The Aerospike “shared nothing” architecture is designed to reliably store terabytes of data with automatic fail-over, replication, and Cross-Datacenter Replication (XDR). This layer scales linearly.
The Distribution layer is designed to eliminate manual operations with the systematic automation of all cluster management functions. It includes three modules:
- Cluster Management Module: Tracks nodes in the cluster. The key algorithm is a Paxos-based gossip-voting process that determines which nodes are considered part of the cluster. Aerospike implements a special heartbeat (both active and passive) to monitor inter-node connectivity.
- Data Migration Module: When you add or remove nodes, Aerospike Database cluster membership is ascertained. Each node uses a distributed hash algorithm to divide the primary index space into data slices and assign owners. The Aerospike Data Migration module intelligently balances data distribution across all nodes in the cluster, ensuring that each bit of data replicates across all cluster nodes and datacenters. This operation is specified in the system replication factor configuration.
Division is purely algorithmic. The system scales without a master and eliminates the need for additional configuration as required in a sharded environment.
- Transaction Processing Module: Reads and writes data on request, and provides the consistency and isolation guarantees. This module is responsible for
- Sync/Async Replication: For writes with immediate consistency, it propagates changes to all replicas before committing the data and returning the result to the client.
- Proxy: In rare cases during cluster re-configurations when the Client Layer may be briefly out of date, the Transaction Processing module transparently proxies the request to another node.
- Resolution of Duplicate Data: For clusters recovering from being partitioned (including when restarting nodes), this module resolves any conflicts between different copies of data. The resolution can be based on either the generation count (version) or the last update time.

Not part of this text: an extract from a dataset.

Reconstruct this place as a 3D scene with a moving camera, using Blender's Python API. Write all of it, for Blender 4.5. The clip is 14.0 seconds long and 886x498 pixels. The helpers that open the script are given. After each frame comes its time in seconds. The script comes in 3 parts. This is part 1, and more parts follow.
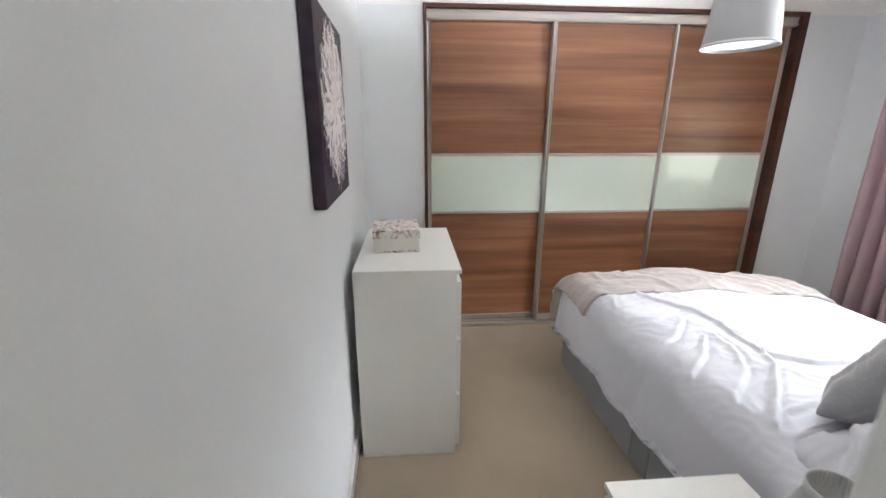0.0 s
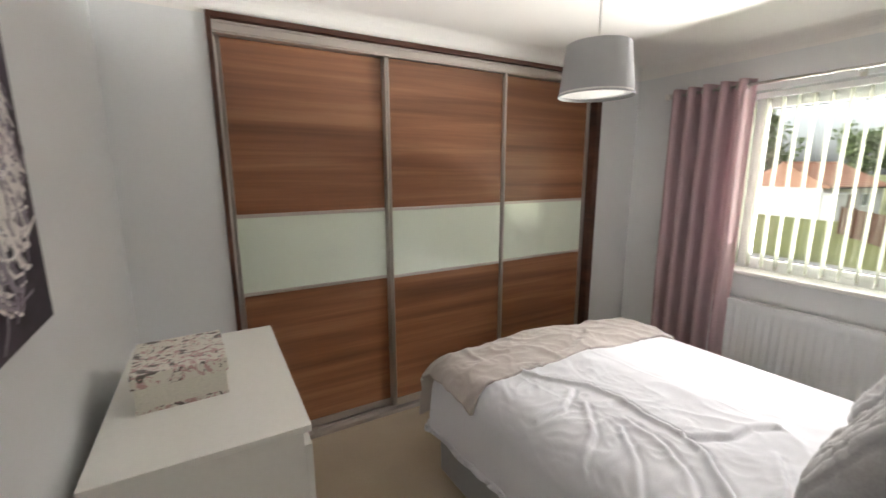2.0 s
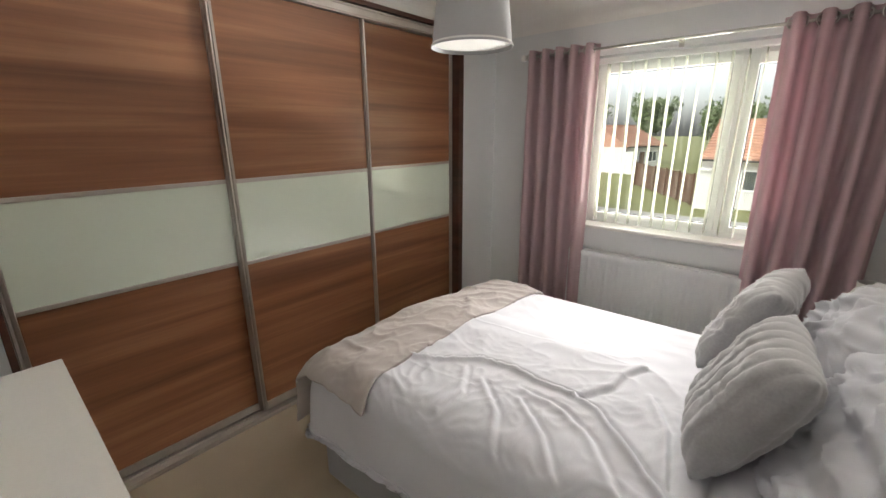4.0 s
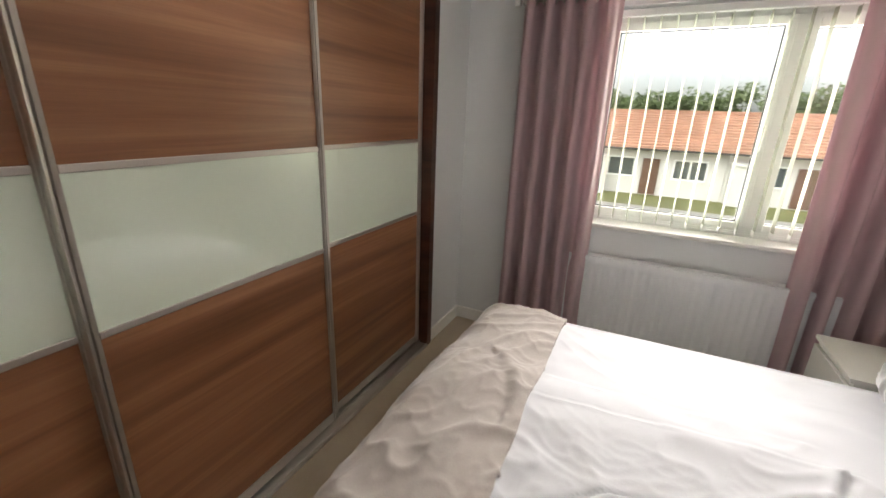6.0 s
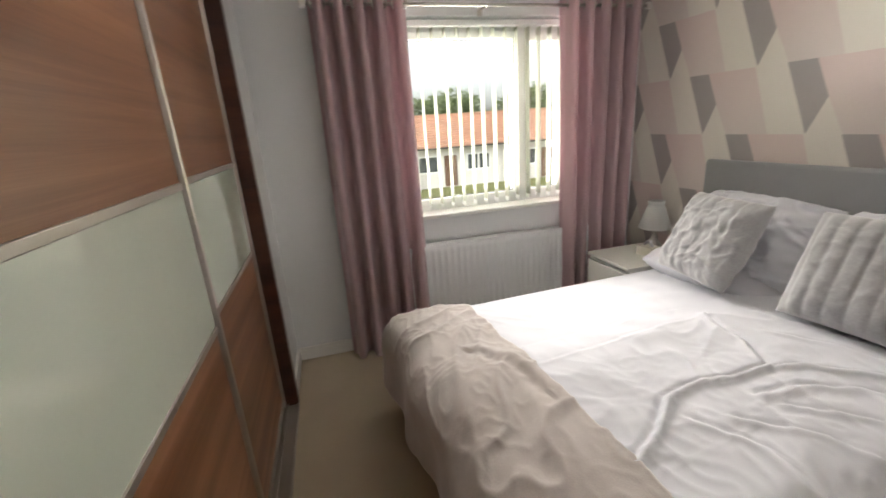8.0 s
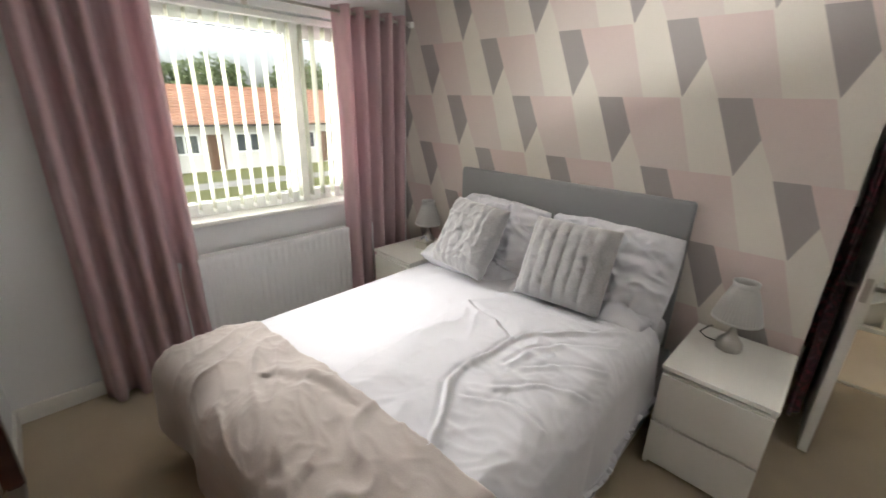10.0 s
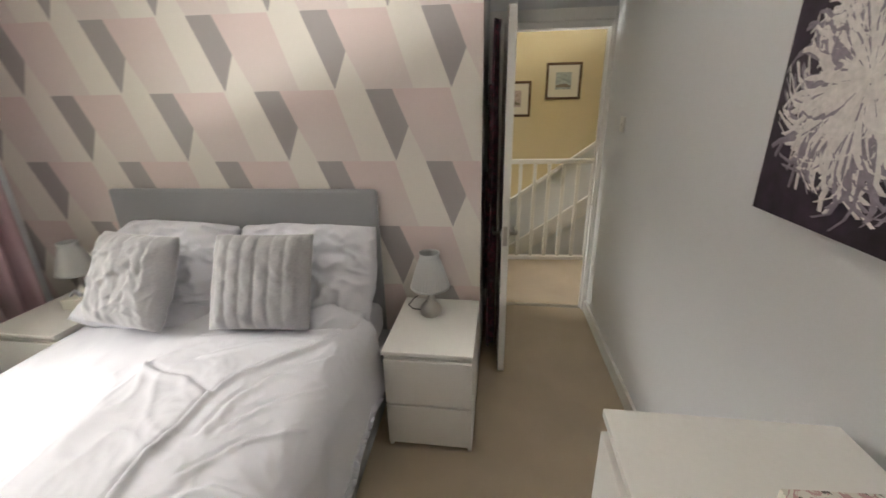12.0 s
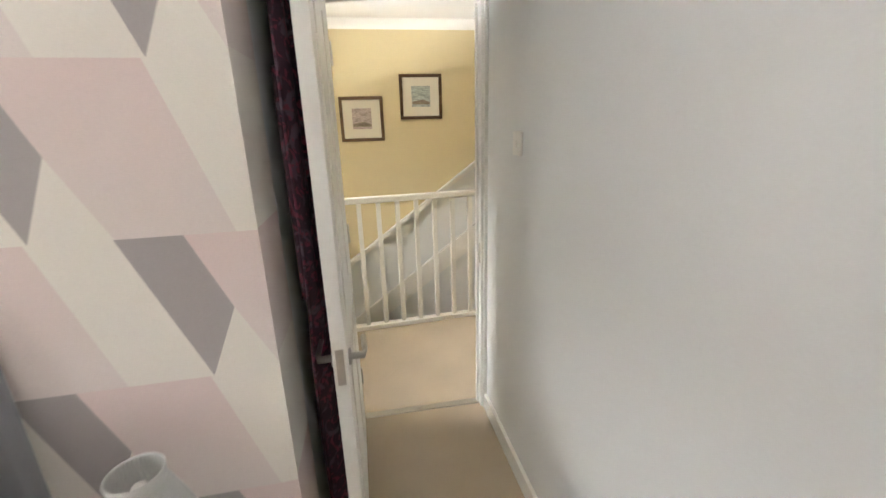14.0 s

Once the first is cluster up, you can install additional clusters in other datacenters and setup cross-datacenter replication to ensure that if a datacenter goes down, the remote cluster takes over the workload with minimal or no interruption to users.
Data Storage Layer
Aerospike is a key-value store with a schemaless data model. Data flows into policy containers, namespaces, which are semantically similar to databases in an RDBMS system. Within a namespace, data is subdivided into sets (RDBMS tables) and records (RDBMS rows). Each record has an indexed key unique in the set, and one or more named bins (RDBMS columns) that hold values associated with the record.
- You do not need to define sets and bins. For maximum flexibility, they can be added at run-time .

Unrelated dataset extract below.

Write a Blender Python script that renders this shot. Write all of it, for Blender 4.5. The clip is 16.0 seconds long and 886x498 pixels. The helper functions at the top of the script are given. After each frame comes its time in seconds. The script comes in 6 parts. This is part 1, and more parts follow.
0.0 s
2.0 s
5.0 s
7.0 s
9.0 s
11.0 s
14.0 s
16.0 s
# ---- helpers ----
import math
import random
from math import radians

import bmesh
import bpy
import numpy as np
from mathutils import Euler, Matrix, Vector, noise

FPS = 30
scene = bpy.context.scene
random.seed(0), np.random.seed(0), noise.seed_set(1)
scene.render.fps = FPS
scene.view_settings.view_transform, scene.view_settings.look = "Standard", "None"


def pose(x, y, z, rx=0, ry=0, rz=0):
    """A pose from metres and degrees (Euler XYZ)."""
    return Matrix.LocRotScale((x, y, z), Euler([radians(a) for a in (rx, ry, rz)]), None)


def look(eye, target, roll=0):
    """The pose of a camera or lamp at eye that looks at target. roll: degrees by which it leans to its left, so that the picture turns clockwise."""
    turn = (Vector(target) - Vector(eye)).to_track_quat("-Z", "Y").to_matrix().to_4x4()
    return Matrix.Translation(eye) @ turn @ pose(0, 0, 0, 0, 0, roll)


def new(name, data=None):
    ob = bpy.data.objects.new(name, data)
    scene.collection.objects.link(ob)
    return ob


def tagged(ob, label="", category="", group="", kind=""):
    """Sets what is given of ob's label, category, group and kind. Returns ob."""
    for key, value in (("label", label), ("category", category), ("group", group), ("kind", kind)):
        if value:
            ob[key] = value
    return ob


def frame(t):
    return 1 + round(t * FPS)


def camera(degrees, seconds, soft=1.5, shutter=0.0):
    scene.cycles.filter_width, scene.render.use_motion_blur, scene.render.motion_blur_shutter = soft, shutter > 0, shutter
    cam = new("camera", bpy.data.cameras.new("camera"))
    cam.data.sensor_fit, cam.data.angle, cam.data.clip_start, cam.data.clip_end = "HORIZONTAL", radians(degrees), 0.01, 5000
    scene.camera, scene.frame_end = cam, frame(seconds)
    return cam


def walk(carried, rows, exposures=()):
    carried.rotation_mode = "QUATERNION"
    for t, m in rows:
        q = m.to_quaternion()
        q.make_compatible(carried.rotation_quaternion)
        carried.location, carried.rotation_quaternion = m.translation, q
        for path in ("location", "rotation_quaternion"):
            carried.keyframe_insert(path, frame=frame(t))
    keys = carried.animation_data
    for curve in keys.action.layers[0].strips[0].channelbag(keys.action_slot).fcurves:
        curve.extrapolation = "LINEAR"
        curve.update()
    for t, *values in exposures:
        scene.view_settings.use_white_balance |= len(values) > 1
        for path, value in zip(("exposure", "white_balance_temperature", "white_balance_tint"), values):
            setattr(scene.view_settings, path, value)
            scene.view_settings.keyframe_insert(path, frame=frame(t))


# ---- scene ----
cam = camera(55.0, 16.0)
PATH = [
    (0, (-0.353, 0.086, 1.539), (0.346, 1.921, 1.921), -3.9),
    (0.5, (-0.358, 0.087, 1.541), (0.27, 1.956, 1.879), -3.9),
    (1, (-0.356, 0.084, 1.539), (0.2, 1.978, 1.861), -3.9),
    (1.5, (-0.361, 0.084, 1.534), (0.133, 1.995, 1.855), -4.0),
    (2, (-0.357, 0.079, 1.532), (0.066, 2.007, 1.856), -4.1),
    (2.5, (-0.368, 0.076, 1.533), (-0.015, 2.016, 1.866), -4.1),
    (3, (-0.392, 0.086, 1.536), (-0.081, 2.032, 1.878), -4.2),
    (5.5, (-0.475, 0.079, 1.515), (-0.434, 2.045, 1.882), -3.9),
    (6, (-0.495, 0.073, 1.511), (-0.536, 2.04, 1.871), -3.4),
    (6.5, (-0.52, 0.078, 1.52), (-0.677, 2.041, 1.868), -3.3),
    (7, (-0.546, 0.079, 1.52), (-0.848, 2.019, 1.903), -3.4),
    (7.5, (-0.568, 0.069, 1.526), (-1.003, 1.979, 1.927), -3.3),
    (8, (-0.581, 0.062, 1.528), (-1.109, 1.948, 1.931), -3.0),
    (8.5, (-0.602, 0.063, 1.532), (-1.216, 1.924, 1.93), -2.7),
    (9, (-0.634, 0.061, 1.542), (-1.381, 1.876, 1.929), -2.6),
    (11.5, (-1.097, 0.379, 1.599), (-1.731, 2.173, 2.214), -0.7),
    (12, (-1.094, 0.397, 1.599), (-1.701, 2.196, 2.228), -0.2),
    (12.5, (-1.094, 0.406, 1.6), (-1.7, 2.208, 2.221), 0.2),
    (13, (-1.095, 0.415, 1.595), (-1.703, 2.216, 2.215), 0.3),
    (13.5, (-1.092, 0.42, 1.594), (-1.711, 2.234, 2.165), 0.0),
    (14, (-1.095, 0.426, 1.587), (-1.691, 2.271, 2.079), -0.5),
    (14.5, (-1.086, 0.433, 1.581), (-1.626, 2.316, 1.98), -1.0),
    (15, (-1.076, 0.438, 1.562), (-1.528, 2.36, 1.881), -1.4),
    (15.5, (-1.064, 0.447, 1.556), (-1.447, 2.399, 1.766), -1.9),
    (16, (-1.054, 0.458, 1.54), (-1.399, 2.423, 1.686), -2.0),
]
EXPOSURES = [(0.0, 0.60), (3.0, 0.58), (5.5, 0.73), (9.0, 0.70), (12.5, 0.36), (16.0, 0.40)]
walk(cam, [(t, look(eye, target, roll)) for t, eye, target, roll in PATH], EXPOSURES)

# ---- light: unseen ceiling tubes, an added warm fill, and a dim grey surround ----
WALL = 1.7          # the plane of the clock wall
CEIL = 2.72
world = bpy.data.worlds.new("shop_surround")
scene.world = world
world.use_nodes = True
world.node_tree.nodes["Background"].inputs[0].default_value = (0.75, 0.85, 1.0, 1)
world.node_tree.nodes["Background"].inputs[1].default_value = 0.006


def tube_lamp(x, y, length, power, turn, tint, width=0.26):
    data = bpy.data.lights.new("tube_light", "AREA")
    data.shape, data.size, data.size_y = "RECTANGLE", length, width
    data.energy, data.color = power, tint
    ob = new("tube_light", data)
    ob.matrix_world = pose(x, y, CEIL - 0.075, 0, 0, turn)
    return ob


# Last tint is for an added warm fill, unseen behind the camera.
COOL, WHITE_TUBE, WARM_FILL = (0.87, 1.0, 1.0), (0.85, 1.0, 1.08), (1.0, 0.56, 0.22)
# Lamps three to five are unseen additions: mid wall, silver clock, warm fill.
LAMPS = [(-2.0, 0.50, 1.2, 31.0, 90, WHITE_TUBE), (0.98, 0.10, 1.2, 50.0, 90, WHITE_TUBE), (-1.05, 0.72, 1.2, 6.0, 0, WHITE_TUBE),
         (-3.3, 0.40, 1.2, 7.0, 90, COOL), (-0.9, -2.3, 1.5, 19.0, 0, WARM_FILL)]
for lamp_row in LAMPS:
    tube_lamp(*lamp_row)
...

- Values in bins are strongly typed, and can include any supported data-type. Bins are not typed, so different records can have the same bin with values of different types.
Indexes, including the primary index and optional secondary indexes, are stored by default in DRAM for ultra-fast access. The primary index can also be configured to be stored in Persistent Memory or on an NVMe flash device. Values can be stored either in DRAM or more cost-effectively on SSDs. You can configure each namespace separately, so small namespaces can take advantage of DRAM and larger ones gain the cost benefits of SSDs.

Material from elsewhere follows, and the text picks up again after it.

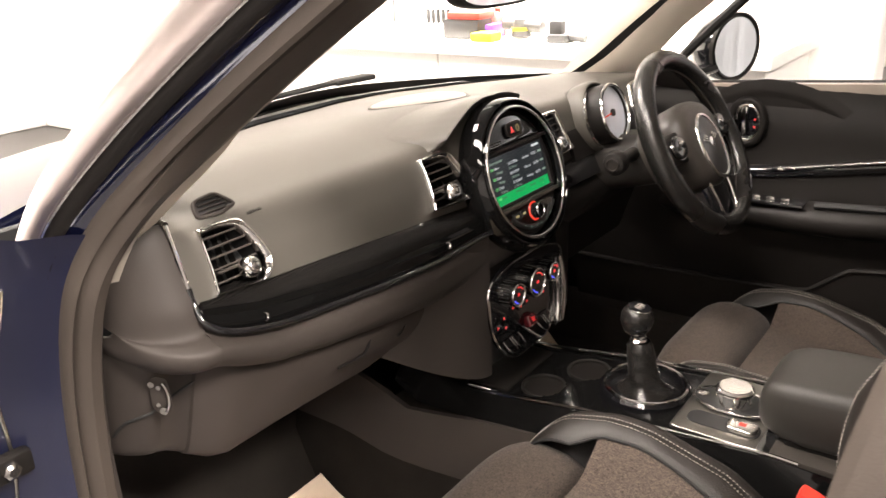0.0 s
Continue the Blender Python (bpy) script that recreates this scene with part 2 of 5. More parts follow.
def tube(path, r, n=8, closed=False, flat=1.0, up=(0, 0, 1)):
    """A rod along a path; r is one radius or a function of 0..1; flat squeezes it along the frame's second axis."""
    pts = [Vector(p) for p in path]
    k = len(pts)
    rings = []
    side = None
    for i in range(k):
        if closed:
            t = (pts[(i + 1) % k] - pts[i - 1]).normalized()
        else:
            t = (pts[min(i + 1, k - 1)] - pts[max(i - 1, 0)]).normalized()
        if side is None:
            side = Vector(up).cross(t)
            side = side if side.length > 1e-4 else Vector((1, 0, 0)).cross(t)
        side = (side - t * side.dot(t)).normalized()
        other = t.cross(side)
        rad = r(i / max(1, k - 1)) if callable(r) else r
        rings.append([pts[i] + side * rad * math.cos(2 * math.pi * j / n) + other * rad * flat * math.sin(2 * math.pi * j / n)
                      for j in range(n)])
    return loft(rings, loop=closed)


def rbox(sx, sy, sz, bevel=0.004, seg=2, at=(0, 0, 0)):
    bm = bmesh.new()
    bmesh.ops.create_cube(bm, size=1, matrix=Matrix.Translation(at) @ Matrix.Diagonal((sx, sy, sz, 1)))
    if bevel:
        bmesh.ops.bevel(bm, geom=bm.edges[:], offset=bevel, segments=seg, affect="EDGES", profile=0.6)
    return bm


def ball(r, at=(0, 0, 0), scale=(1, 1, 1), seg=24):
    bm = bmesh.new()
    bmesh.ops.create_uvsphere(bm, u_segments=seg, v_segments=seg // 2, radius=r,
                              matrix=Matrix.Translation(at) @ Matrix.Diagonal((*scale, 1)))
    return bm


def sheet(f, us, vs, thick=0.0, down=(0, 0, -1)):
    """A surface point = f(u, v) over two rows of numbers; thick gives it a back, moved along down."""
    grid = [[Vector(f(u, v)) for v in vs] for u in us]
    bm = bmesh.new()
    top = [[bm.verts.new(p) for p in row] for row in grid]
    a, b = len(us), len(vs)
    for i in range(a - 1):
        for j in range(b - 1):
            bm.faces.new((top[i][j], top[i + 1][j], top[i + 1][j + 1], top[i][j + 1]))
    if thick:
        d = Vector(down) * thick
        low = [[bm.verts.new(p + d) for p in row] for row in grid]
        for i in range(a - 1):
            for j in range(b - 1):
                bm.faces.new((low[i][j], low[i][j + 1], low[i + 1][j + 1], low[i + 1][j]))
        edge = [(i, 0) for i in range(a)] + [(a - 1, j) for j in range(1, b)] + [(i, b - 1) for i in range(a - 2, -1, -1)] \
            + [(0, j) for j in range(b - 2, 0, -1)]
        for k in range(len(edge)):
            (i, j), (p, q) = edge[k], edge[(k + 1) % len(edge)]
            bm.faces.new((top[i][j], low[i][j], low[p][q], top[p][q]))
    return bm


def steps(a, b, n):
    return [a + (b - a) * i / n for i in range(n + 1)]


def lerp(a, b, t):
    return a + (b - a) * t


def ease(t):
    t = min(1.0, max(0.0, t))
    return t * t * (3 - 2 * t)


def table(t, rows):
    """Smooth-stepped value between rows of (t, value)."""
    if t <= rows[0][0]:
        return rows[0][1]
    for (a, x), (b, y) in zip(rows, rows[1:]):
        if t <= b:
            return x + (y - x) * (t - a) / (b - a)
    return rows[-1][1]


# ---- the garage ----
def slab(name, sx, sy, sz, at, mat, kind="structure"):
    ob = part(name, rbox(sx, sy, sz, 0.01, 1), mat)
    ob.location = at
    return tagged(ob, kind=kind)


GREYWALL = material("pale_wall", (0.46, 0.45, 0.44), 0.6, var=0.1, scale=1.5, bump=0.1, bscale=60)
# south wall and ceiling are unseen, kept dim so gloss parts mirror less light
DIMWALL = material("unseen_wall_dim", (0.24, 0.23, 0.225), 0.6, var=0.12, scale=1.2, bump=0.1, bscale=60)
slab("floor", 13, 12, 0.2, (1.2, 0.5, -0.1), CONCRETE)
slab("wall_north", 13, 0.2, 3.4, (1.2, 6.5, 1.7), WHITEWALL)
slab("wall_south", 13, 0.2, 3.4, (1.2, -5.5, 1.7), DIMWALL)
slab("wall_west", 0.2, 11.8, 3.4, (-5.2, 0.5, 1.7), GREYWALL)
slab("wall_east", 0.2, 11.8, 3.4, (7.6, 0.5, 1.7), WHITEWALL)
slab("partition_wall", 0.15, 5.93, 3.4, (2.30, 3.435, 1.7), WHITEWALL)
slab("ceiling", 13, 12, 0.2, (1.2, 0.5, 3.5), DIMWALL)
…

The Data Layer was designed for speed and to provide a dramatic reduction in hardware costs. It can operate all in-memory, which eliminates the need for a caching layer or it can take advantage of unique optimizations for flash storage. Either way, data is never lost.
- 100 million keys only take up 6.4GB. Although keys have no size limitations, each key is efficiently stored in just 64 bytes.
- Native, multi-threaded, multi-core Flash I/O and an Aerospike log structured file system take advantage of low-level SSD read and write patterns. To minimize latency, writes to disk are performed in large blocks. This mechanism bypasses the standard file system, historically tuned to rotational disks.
- The Smart Defragmenter and the Evictor work together to ensure that there is space in DRAM and that data is never lost and is always safely written to disk.
- Smart Defragmenter: Tracks the number of active records in each block and reclaims blocks that fall below a minimum level of use.
- Evictor: Removes expired records and reclaims memory if the system gets beyond a set high-water mark. Expiration times are configured per namespace. Record age is calculated from the last modification. The application can override the default lifetime and specify that a record should never be evicted.
In a conventional (non-distributed) RDBMS, after installing the database software you set up your database schema and create databases and table definitions. The Aerospike Database is quite different.
In distributed databases, data is divided (distributed) between all servers in the cluster. That means you cannot simply log onto a server to access all of your data.
With Aerospike, you create and manage the database:
- By configuring the initial database settings. The Aerospike database is the namespace. When you install Aerospike, each node in the cluster must have each namespace configured to specify how to create and replicate the database. The database is created as soon as you restart your server.
- By performing database operations through your application.
- The database schema is created when your application first references the sets and bins (tables and fields).
- The Aerospike Database is a flex-schema—you don't have to predefine your database schema. For example, to add a new bin (field), your application simply starts storing data in a specified bin. In the Aerospike Database, tasks that might normally be done by a DBA on a command line are done in your application.
- By updating the configuration files as necessary.
- To change namespace parameters, simply update the configuration file, either dynamically without a restart or by restarting the server with a new configuration file.
To provide quality performance and redundancy, plan and configure how many nodes are required (see Capacity Planning).
If you add a node to the cluster or take down a node for upgrading or servicing, the cluster automatically reconfigures. When a node fails, other nodes in the cluster rebalance the workload with minimal impact. See monitoring tools for a list of available monitoring utilities.
With a namespace defined, you can use the Aerospike tools to verify that the database is storing data correctly. In production databases, data is distributed over the cluster. To perform database operations, use the Smart Client that instantiates your application. The Smart Client is location-aware and knows how to store and retrieve data without affecting performance.
Aerospike APIs help you build your big data application. See the client guide for your application language.
On application compilation, the Aerospike API libraries are included along with the Smart Client. The Smart Client is a separate thread/process that monitors cluster state to determine data location, which ensures that data is retrieved in a single hop.
This illustrates how big data applications located on a web server are backed by Aerospike Database clusters, resulting in one-hop operation. The Smart Client allows your application to ignore the data distribution details.
In Aerospike documentation, API and client are interchangeable. Your application integrates the Aerospike API and the Smart Client.